Give the data again exactly as written, skipping any pictures.
---- DATA LINES
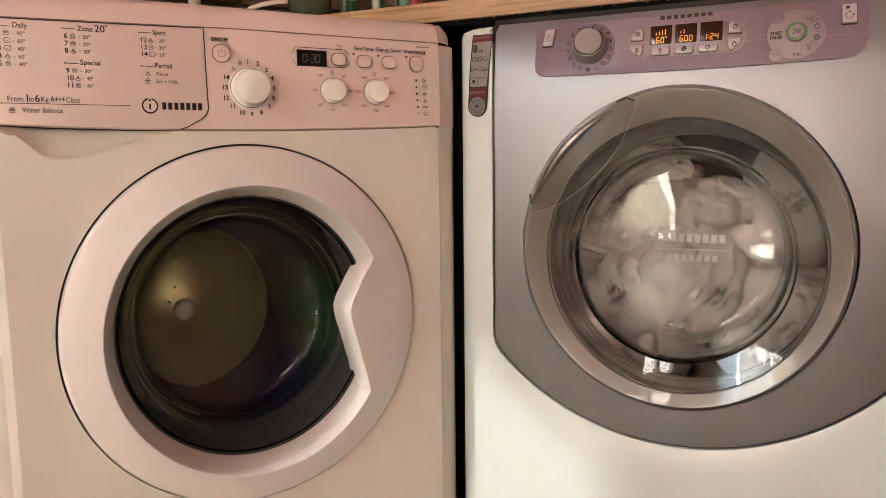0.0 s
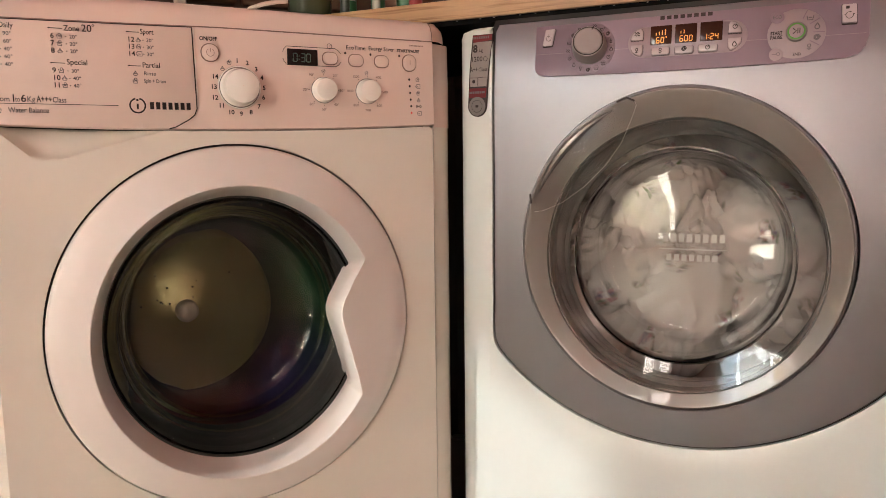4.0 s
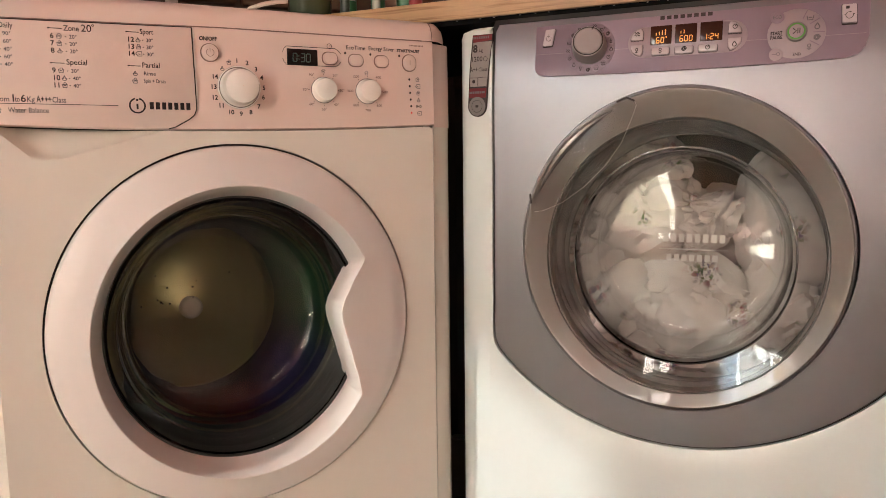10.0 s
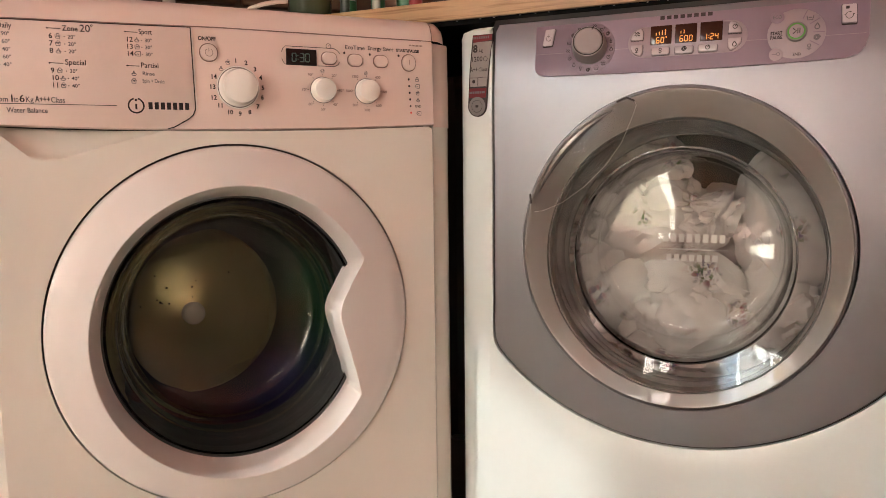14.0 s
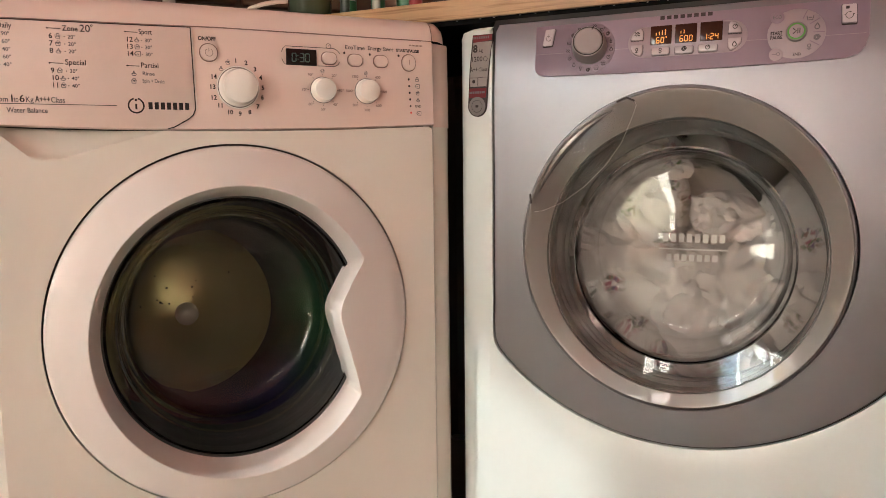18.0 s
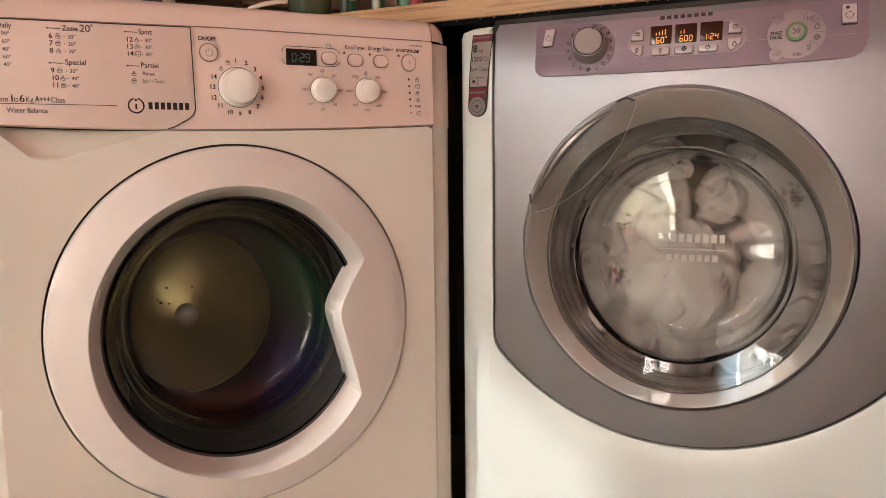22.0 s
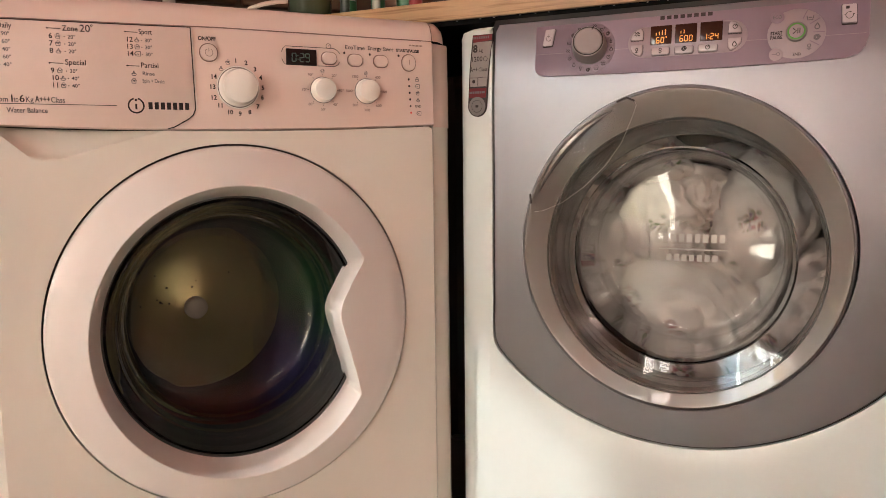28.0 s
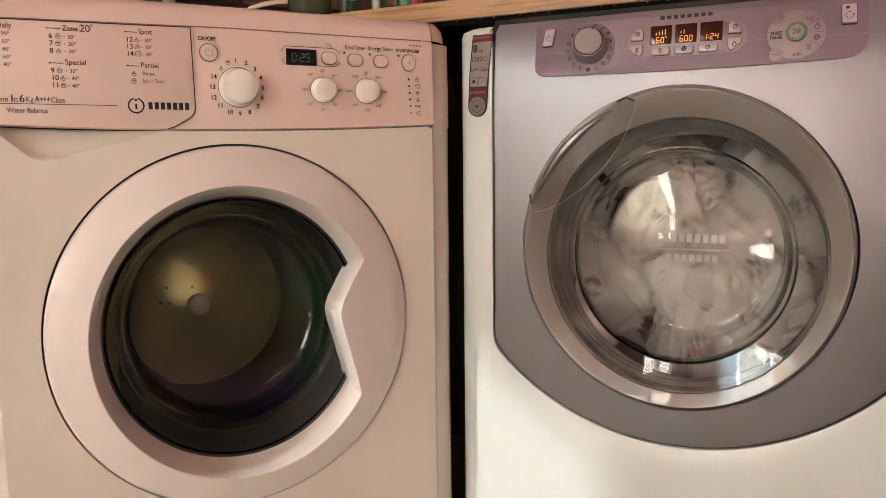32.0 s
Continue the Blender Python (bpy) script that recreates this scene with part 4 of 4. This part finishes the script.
    # door: bezel, clear grip, glass bowl
    def dish(r):
        """The hollow front of the door, from its rim to its middle."""
        return -0.0132 + (0.19 ** 2 - r ** 2) / (2 * 0.5)

    def eye_ring(r, k, depth=None, n=160):
        """A ring of the door; the glass sits a little off the bezel's middle, away from the grip."""
        row = ring_row(r, 0.0, cu + 0.003 * min(k, 1.0), cz - 0.0085 * k, n)
        return [(u, dish(math.hypot(u - cu, z - cz)) + (depth or 0.0) if depth is None or depth < 0.008 else depth, z) for u, _, z in row]

    door = part("door", skin([ring_row(r, dd, cu, cz, 160) for r, dd in ((0.1935, 0.012), (0.1935, -0.010), (0.1918, -0.0125), (0.1908, -0.0131), (0.1902, -0.01318))] + [eye_ring(r, k) for r, k in ((0.1898, 0.0), (0.186, 0.15), (0.182, 0.3), (0.178, 0.5), (0.174, 0.7), (0.170, 0.9), (0.1672, 1.0), (0.1665, 1.0))] + [eye_ring(0.1655, 1.0, 0.0035), eye_ring(0.165, 1.0, 0.03)]), BEZEL, m, "satin metal door bezel")
    part("bezel_lip", lathe([(0.1945, -0.006), (0.1948, -0.0112), (0.1938, -0.0128), (0.1918, -0.0132)], cu, cz, 160), SILVER, door)
    outer_arc = [(0.1915 * math.cos(radians(a)), cz + 0.1915 * math.sin(radians(a))) for a in np.linspace(112, 162, 18)]
    inner_arc = [(-0.1768, 0.6), (-0.165, 0.6015), (-0.14, 0.612), (-0.1111, 0.6322), (-0.085, 0.658), (-0.0658, 0.6845), (-0.055, 0.71), (-0.0485, 0.7285), (-0.0505, 0.7335)]
    grip = part("door_grip", pad([(float(a), float(b)) for a, b in outer_arc] + inner_arc, -0.0125, -0.0165, 0.002), CLEAR, door, "clear plastic door grip")
    grip.visible_shadow = False
    part("grip_edge", tube([(u, -0.0160, z) for u, z in inner_arc], 0.00028, 6), PALE_INK, door)
    part("grip_catch", tube([(outer_arc[0][0], -0.0185, outer_arc[0][1]), (-0.06, -0.0195, 0.7378), (-0.0505, -0.0185, 0.7335)], 0.0012, 6), INK, door)
    part("grip_catch", tube([(outer_arc[-1][0], -0.0185, outer_arc[-1][1] + 0.008), (-0.1805, -0.019, 0.6105)], 0.0014, 6), INK, door)
    part("grip_scoop", tube([(0.185 * math.cos(radians(a)), -0.0135, cz + 0.185 * math.sin(radians(a))) for a in np.linspace(115, 158, 14)], [0.001 + 0.0045 * math.sin(math.pi * i / 13) for i in range(14)], 8), BEZEL, door)
    flare = [0.1648, 0.160, 0.155, 0.150, 0.145, 0.140, 0.136, 0.1335, 0.1318]
    back = [(0.1307, 0.0080), (0.1298, 0.0095), (0.1290, 0.0115), (0.1284, 0.0135), (0.1272, 0.018), (0.1245, 0.032), (0.121, 0.058), (0.1175, 0.082), (0.1150, 0.091), (0.1105, 0.0968), (0.106, 0.0981), (0.105, 0.09815), (0.06, 0.0982), (0.0005, 0.0982)]
    behind = [(0.0005, 0.103), (0.06, 0.103), (0.106, 0.10295), (0.107, 0.1029), (0.1135, 0.101), (0.1190, 0.095), (0.1215, 0.084), (0.125, 0.060), (0.1285, 0.034), (0.1300, 0.023), (0.1310, 0.0185), (0.1322, 0.0158), (0.1338, 0.0138)]
    bowl = part("door_glass", skin([eye_ring(r, 1.0, n=128) for r in flare] + [eye_ring(r, 1.0, dd, 128) for r, dd in back + behind] + [eye_ring(r, 1.0, 0.0045, 128) for r in reversed(flare[:-1])] + [eye_ring(0.1648, 1.0, n=128)]), SMOKED, door)
    bowl.visible_shadow = False
    mark = part("wordmark", box(-0.0365, 0.0511, 0.0976, 0.0980, 0.5440, 0.5457), PALE_INK, door, smooth=False)
    bars("wordmark", -0.0315, 0.0508, 0.5545, 0.011, 8, 0.0981, PALE_INK, door)
    bars("wordmark", -0.0265, 0.0421, 0.5290, 0.0088, 7, 0.0981, PALE_INK, door)
    # the gasket's mouth hangs a little lower than the door's axis
    folds = [(0.1945, 0.019, 0.0), (0.176, 0.0195, 0.0), (0.1685, 0.0205, 0.1), (0.1650, 0.0225, 0.3), (0.1640, 0.024, 0.4), (0.1640, 0.026, 0.5), (0.1605, 0.0270, 0.6), (0.1590, 0.0295, 0.8), (0.1585, 0.0325, 0.9), (0.1555, 0.034, 1.0), (0.1540, 0.0365, 1.0), (0.1560, 0.039, 1.0), (0.1680, 0.042, 0.9), (0.1860, 0.048, 0.5), (0.204, 0.060, 0.0), (0.206, 0.098, 0.0)]
    part("gasket", skin([ring_row(r, dd, cu + 0.010 * k, cz - 0.014 * k, 128) for r, dd, k in folds]), GREY_RUBBER, m, "dark grey rubber door gasket")
    oval = pose(-0.0012, 0, cz - 0.0008) @ Matrix.Diagonal((0.990, 1, 1.012, 1)) @ pose(0, 0, -cz)
    for ob in (door, *door.children_recursive):
        if not ob.name.startswith("wordmark"):
            ob.data.transform(oval)
    part("tub", lathe([(0.262, 0.08), (0.262, 0.5), (0.0005, 0.5)], cu, cz, 48), SHADED_STEEL, m)
    drum = part("drum", lathe([(0.205, 0.095), (0.208, 0.1), (0.235, 0.105), (0.25, 0.115), (0.25, 0.42), (0.235, 0.435), (0.12, 0.42), (0.0005, 0.41)], 0, 0, 96), SHADED_STEEL, m, "steel drum")
    for k in range(3):
        a = radians(120 * k + 50)
        rows = []
        for dep, hh in ((0.14, 0.004), (0.17, 0.03), (0.37, 0.04), (0.40, 0.008)):
            rows.append([((0.25 - h2) * math.cos(a) - q * 0.02 * math.sin(a), dep, (0.25 - h2) * math.sin(a) + q * 0.02 * math.cos(a)) for q, h2 in ((-1.3, 0), (-0.6, hh * 0.8), (0, hh), (0.6, hh * 0.8), (1.3, 0))])
        part("lifter", skin(rows, False), SHADED_STEEL, drum)
    return m, drum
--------
• SOLUTION TO THE PROBLEM
0.0 s
4.0 s
10.0 s
14.0 s
18.0 s
22.0 s
28.0 s
32.0 s
Continue the Blender Python (bpy) script that recreates this scene with part 4 of 4. This part finishes the script.
    # door: bezel, clear grip, glass bowl
    def dish(r):
        """The hollow front of the door, from its rim to its middle."""
        return -0.0132 + (0.19 ** 2 - r ** 2) / (2 * 0.5)

    def eye_ring(r, k, depth=None, n=160):
        """A ring of the door; the glass sits a little off the bezel's middle, away from the grip."""
        row = ring_row(r, 0.0, cu + 0.003 * min(k, 1.0), cz - 0.0085 * k, n)
        return [(u, dish(math.hypot(u - cu, z - cz)) + (depth or 0.0) if depth is None or depth < 0.008 else depth, z) for u, _, z in row]

    door = part("door", skin([ring_row(r, dd, cu, cz, 160) for r, dd in ((0.1935, 0.012), (0.1935, -0.010), (0.1918, -0.0125), (0.1908, -0.0131), (0.1902, -0.01318))] + [eye_ring(r, k) for r, k in ((0.1898, 0.0), (0.186, 0.15), (0.182, 0.3), (0.178, 0.5), (0.174, 0.7), (0.170, 0.9), (0.1672, 1.0), (0.1665, 1.0))] + [eye_ring(0.1655, 1.0, 0.0035), eye_ring(0.165, 1.0, 0.03)]), BEZEL, m, "satin metal door bezel")
    part("bezel_lip", lathe([(0.1945, -0.006), (0.1948, -0.0112), (0.1938, -0.0128), (0.1918, -0.0132)], cu, cz, 160), SILVER, door)
    outer_arc = [(0.1915 * math.cos(radians(a)), cz + 0.1915 * math.sin(radians(a))) for a in np.linspace(112, 162, 18)]
    inner_arc = [(-0.1768, 0.6), (-0.165, 0.6015), (-0.14, 0.612), (-0.1111, 0.6322), (-0.085, 0.658), (-0.0658, 0.6845), (-0.055, 0.71), (-0.0485, 0.7285), (-0.0505, 0.7335)]
    grip = part("door_grip", pad([(float(a), float(b)) for a, b in outer_arc] + inner_arc, -0.0125, -0.0165, 0.002), CLEAR, door, "clear plastic door grip")
    grip.visible_shadow = False
    part("grip_edge", tube([(u, -0.0160, z) for u, z in inner_arc], 0.00028, 6), PALE_INK, door)
    part("grip_catch", tube([(outer_arc[0][0], -0.0185, outer_arc[0][1]), (-0.06, -0.0195, 0.7378), (-0.0505, -0.0185, 0.7335)], 0.0012, 6), INK, door)
    part("grip_catch", tube([(outer_arc[-1][0], -0.0185, outer_arc[-1][1] + 0.008), (-0.1805, -0.019, 0.6105)], 0.0014, 6), INK, door)
    part("grip_scoop", tube([(0.185 * math.cos(radians(a)), -0.0135, cz + 0.185 * math.sin(radians(a))) for a in np.linspace(115, 158, 14)], [0.001 + 0.0045 * math.sin(math.pi * i / 13) for i in range(14)], 8), BEZEL, door)
    flare = [0.1648, 0.160, 0.155, 0.150, 0.145, 0.140, 0.136, 0.1335, 0.1318]
    back = [(0.1307, 0.0080), (0.1298, 0.0095), (0.1290, 0.0115), (0.1284, 0.0135), (0.1272, 0.018), (0.1245, 0.032), (0.121, 0.058), (0.1175, 0.082), (0.1150, 0.091), (0.1105, 0.0968), (0.106, 0.0981), (0.105, 0.09815), (0.06, 0.0982), (0.0005, 0.0982)]
    behind = [(0.0005, 0.103), (0.06, 0.103), (0.106, 0.10295), (0.107, 0.1029), (0.1135, 0.101), (0.1190, 0.095), (0.1215, 0.084), (0.125, 0.060), (0.1285, 0.034), (0.1300, 0.023), (0.1310, 0.0185), (0.1322, 0.0158), (0.1338, 0.0138)]
    bowl = part("door_glass", skin([eye_ring(r, 1.0, n=128) for r in flare] + [eye_ring(r, 1.0, dd, 128) for r, dd in back + behind] + [eye_ring(r, 1.0, 0.0045, 128) for r in reversed(flare[:-1])] + [eye_ring(0.1648, 1.0, n=128)]), SMOKED, door)
    bowl.visible_shadow = False
    mark = part("wordmark", box(-0.0365, 0.0511, 0.0976, 0.0980, 0.5440, 0.5457), PALE_INK, door, smooth=False)
    bars("wordmark", -0.0315, 0.0508, 0.5545, 0.011, 8, 0.0981, PALE_INK, door)
    bars("wordmark", -0.0265, 0.0421, 0.5290, 0.0088, 7, 0.0981, PALE_INK, door)
    # the gasket's mouth hangs a little lower than the door's axis
    folds = [(0.1945, 0.019, 0.0), (0.176, 0.0195, 0.0), (0.1685, 0.0205, 0.1), (0.1650, 0.0225, 0.3), (0.1640, 0.024, 0.4), (0.1640, 0.026, 0.5), (0.1605, 0.0270, 0.6), (0.1590, 0.0295, 0.8), (0.1585, 0.0325, 0.9), (0.1555, 0.034, 1.0), (0.1540, 0.0365, 1.0), (0.1560, 0.039, 1.0), (0.1680, 0.042, 0.9), (0.1860, 0.048, 0.5), (0.204, 0.060, 0.0), (0.206, 0.098, 0.0)]
    part("gasket", skin([ring_row(r, dd, cu + 0.010 * k, cz - 0.014 * k, 128) for r, dd, k in folds]), GREY_RUBBER, m, "dark grey rubber door gasket")
    oval = pose(-0.0012, 0, cz - 0.0008) @ Matrix.Diagonal((0.990, 1, 1.012, 1)) @ pose(0, 0, -cz)
    for ob in (door, *door.children_recursive):
        if not ob.name.startswith("wordmark"):
            ob.data.transform(oval)
    part("tub", lathe([(0.262, 0.08), (0.262, 0.5), (0.0005, 0.5)], cu, cz, 48), SHADED_STEEL, m)
    drum = part("drum", lathe([(0.205, 0.095), (0.208, 0.1), (0.235, 0.105), (0.25, 0.115), (0.25, 0.42), (0.235, 0.435), (0.12, 0.42), (0.0005, 0.41)], 0, 0, 96), SHADED_STEEL, m, "steel drum")
    for k in range(3):
        a = radians(120 * k + 50)
        rows = []
        for dep, hh in ((0.14, 0.004), (0.17, 0.03), (0.37, 0.04), (0.40, 0.008)):
            rows.append([((0.25 - h2) * math.cos(a) - q * 0.02 * math.sin(a), dep, (0.25 - h2) * math.sin(a) + q * 0.02 * math.cos(a)) for q, h2 in ((-1.3, 0), (-0.6, hh * 0.8), (0, hh), (0.6, hh * 0.8), (1.3, 0))])
        part("lifter", skin(rows, False), SHADED_STEEL, drum)
    return m, drum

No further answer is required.